SET PROBLEM: The line containing "import numpy as np" marks the end: extract everything from the first line of the data through that line, exactly, with no pictures.
————————
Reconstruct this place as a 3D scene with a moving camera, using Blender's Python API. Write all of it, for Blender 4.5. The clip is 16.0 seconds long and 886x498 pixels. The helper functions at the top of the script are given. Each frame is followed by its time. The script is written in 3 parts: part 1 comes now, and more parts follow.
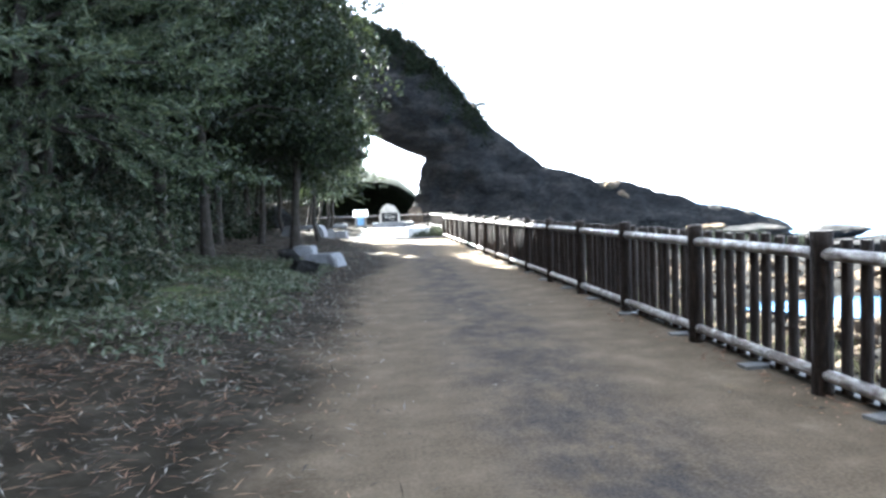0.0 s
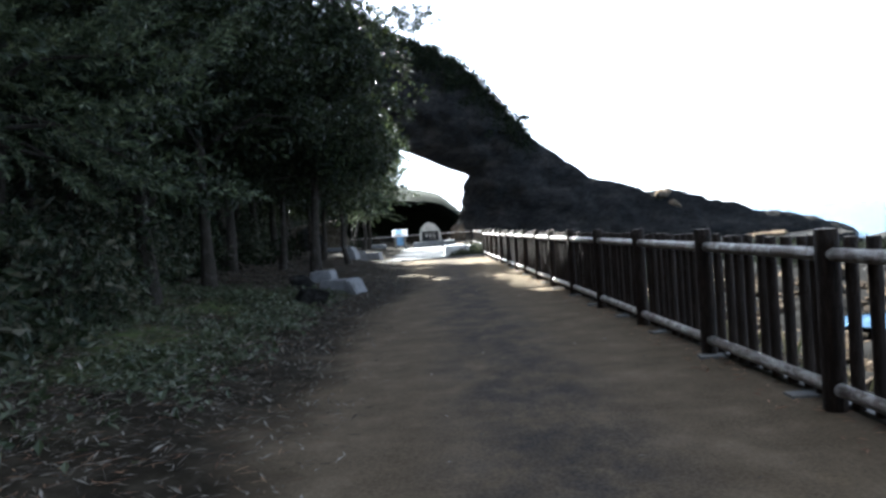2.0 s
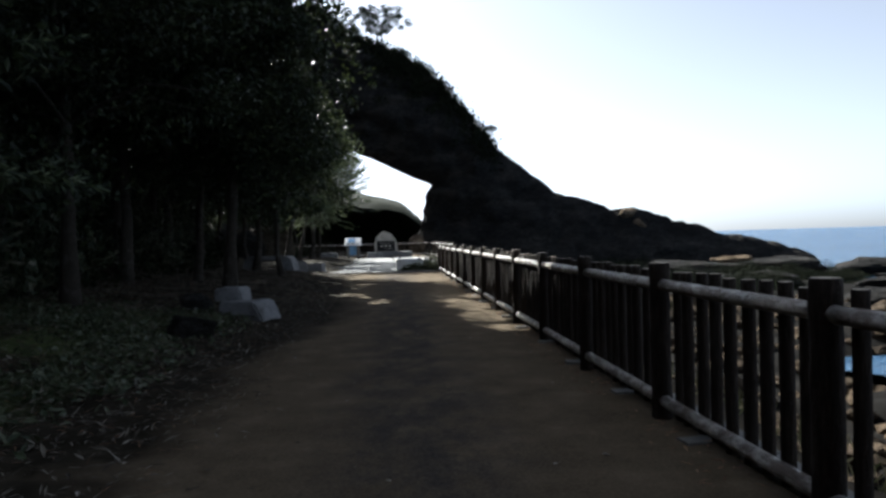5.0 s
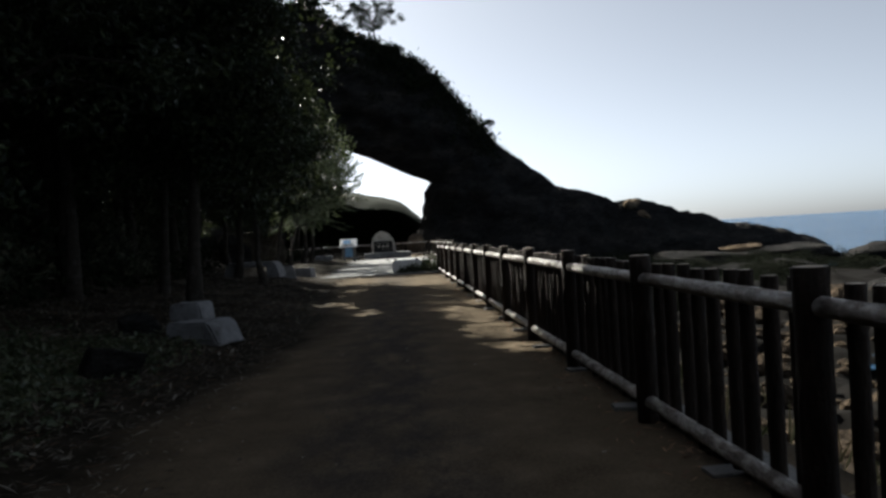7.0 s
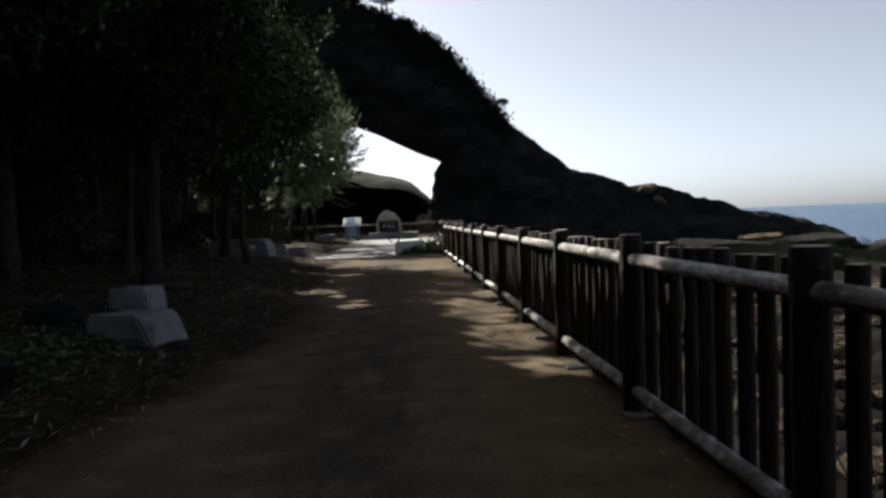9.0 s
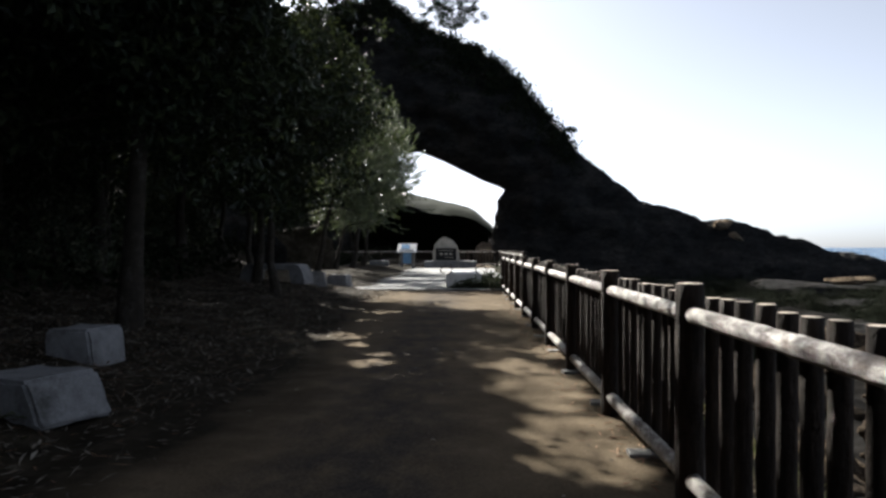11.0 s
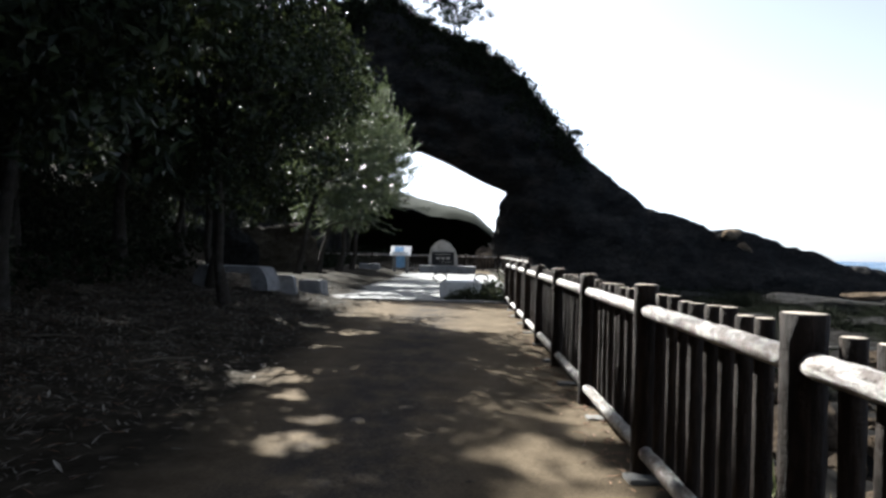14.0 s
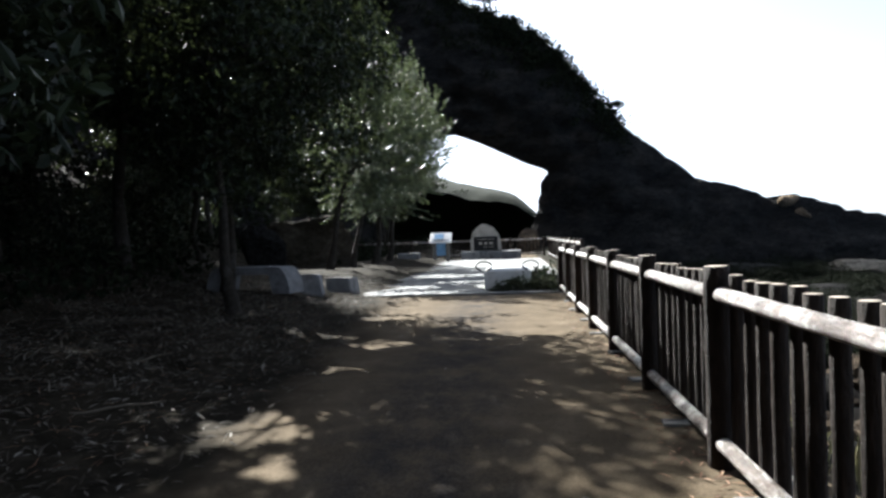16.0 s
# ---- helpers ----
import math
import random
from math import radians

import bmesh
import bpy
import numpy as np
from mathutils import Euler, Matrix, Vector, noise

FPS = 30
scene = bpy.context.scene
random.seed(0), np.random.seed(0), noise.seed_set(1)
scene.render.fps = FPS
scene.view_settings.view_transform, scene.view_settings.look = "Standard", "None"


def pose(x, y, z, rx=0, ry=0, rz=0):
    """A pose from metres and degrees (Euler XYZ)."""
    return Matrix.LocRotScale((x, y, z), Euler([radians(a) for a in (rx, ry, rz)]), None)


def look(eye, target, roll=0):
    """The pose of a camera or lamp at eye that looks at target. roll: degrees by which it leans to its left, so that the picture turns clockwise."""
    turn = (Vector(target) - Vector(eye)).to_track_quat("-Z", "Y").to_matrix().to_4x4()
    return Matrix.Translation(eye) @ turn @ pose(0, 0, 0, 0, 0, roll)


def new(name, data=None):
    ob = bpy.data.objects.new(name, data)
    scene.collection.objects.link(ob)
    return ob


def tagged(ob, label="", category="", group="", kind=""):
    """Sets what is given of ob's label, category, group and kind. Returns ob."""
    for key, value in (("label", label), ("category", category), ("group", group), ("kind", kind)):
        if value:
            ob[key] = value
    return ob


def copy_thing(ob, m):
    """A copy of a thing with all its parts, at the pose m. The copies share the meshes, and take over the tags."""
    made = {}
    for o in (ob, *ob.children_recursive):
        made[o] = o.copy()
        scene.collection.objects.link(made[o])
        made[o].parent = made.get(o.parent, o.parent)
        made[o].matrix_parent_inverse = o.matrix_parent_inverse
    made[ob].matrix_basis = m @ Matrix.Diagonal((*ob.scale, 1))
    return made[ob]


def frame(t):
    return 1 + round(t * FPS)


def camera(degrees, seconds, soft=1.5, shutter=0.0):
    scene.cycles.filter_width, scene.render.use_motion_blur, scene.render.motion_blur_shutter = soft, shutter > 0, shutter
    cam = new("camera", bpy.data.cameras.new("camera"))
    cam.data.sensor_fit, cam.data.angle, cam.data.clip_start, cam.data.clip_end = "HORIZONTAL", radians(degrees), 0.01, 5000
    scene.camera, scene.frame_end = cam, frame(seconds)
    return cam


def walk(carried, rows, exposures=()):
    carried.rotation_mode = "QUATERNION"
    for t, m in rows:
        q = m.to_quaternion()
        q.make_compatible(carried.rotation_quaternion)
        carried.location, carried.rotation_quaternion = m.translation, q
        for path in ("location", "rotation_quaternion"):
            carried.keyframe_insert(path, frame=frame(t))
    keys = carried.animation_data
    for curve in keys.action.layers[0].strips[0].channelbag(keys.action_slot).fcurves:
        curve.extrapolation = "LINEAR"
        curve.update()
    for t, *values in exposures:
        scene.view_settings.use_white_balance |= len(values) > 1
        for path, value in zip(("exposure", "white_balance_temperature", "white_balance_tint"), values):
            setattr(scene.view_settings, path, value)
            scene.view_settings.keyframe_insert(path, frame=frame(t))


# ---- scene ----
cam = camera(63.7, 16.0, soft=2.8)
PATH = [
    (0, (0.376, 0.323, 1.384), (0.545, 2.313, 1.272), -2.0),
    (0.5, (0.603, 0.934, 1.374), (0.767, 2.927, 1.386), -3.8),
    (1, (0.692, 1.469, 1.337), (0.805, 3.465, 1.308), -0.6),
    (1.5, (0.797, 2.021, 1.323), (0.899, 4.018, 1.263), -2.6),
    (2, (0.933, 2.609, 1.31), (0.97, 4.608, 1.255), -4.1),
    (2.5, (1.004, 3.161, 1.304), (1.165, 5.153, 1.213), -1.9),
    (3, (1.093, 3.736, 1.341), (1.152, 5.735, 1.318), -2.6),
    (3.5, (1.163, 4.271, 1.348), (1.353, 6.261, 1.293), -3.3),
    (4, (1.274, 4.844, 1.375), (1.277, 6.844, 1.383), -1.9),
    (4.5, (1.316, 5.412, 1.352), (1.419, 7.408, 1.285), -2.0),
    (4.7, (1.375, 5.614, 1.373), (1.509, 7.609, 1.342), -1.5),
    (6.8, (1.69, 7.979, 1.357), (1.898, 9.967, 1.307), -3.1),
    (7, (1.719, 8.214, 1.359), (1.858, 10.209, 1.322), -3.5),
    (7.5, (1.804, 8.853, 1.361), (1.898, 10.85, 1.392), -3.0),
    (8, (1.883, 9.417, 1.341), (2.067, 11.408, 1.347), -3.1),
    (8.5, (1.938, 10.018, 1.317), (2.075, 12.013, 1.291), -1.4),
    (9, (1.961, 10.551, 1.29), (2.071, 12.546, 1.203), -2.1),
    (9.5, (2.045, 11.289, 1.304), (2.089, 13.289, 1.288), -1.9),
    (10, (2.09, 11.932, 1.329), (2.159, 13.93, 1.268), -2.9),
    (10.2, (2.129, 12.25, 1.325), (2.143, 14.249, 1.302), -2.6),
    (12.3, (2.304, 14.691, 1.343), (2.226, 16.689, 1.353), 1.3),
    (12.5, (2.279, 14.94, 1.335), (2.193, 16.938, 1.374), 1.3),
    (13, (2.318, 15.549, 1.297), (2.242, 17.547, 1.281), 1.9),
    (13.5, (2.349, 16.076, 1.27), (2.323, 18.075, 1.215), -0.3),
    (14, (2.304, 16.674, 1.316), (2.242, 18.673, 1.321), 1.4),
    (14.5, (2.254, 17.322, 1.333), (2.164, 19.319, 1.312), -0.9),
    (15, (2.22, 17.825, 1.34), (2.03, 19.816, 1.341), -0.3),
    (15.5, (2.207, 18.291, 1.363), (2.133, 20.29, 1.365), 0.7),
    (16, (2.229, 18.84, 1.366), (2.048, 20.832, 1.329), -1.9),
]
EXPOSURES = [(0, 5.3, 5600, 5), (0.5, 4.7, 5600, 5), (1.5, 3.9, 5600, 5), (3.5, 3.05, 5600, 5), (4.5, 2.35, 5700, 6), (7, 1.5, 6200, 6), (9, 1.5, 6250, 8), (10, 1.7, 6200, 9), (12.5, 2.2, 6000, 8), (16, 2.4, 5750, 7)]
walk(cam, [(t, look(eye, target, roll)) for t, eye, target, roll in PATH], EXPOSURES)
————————
THE SOLUTION:
Reconstruct this place as a 3D scene with a moving camera, using Blender's Python API. Write all of it, for Blender 4.5. The clip is 16.0 seconds long and 886x498 pixels. The helper functions at the top of the script are given. Each frame is followed by its time. The script is written in 3 parts: part 1 comes now, and more parts follow.
0.0 s
2.0 s
5.0 s
7.0 s
9.0 s
11.0 s
14.0 s
16.0 s
# ---- helpers ----
import math
import random
from math import radians

import bmesh
import bpy
import numpy as np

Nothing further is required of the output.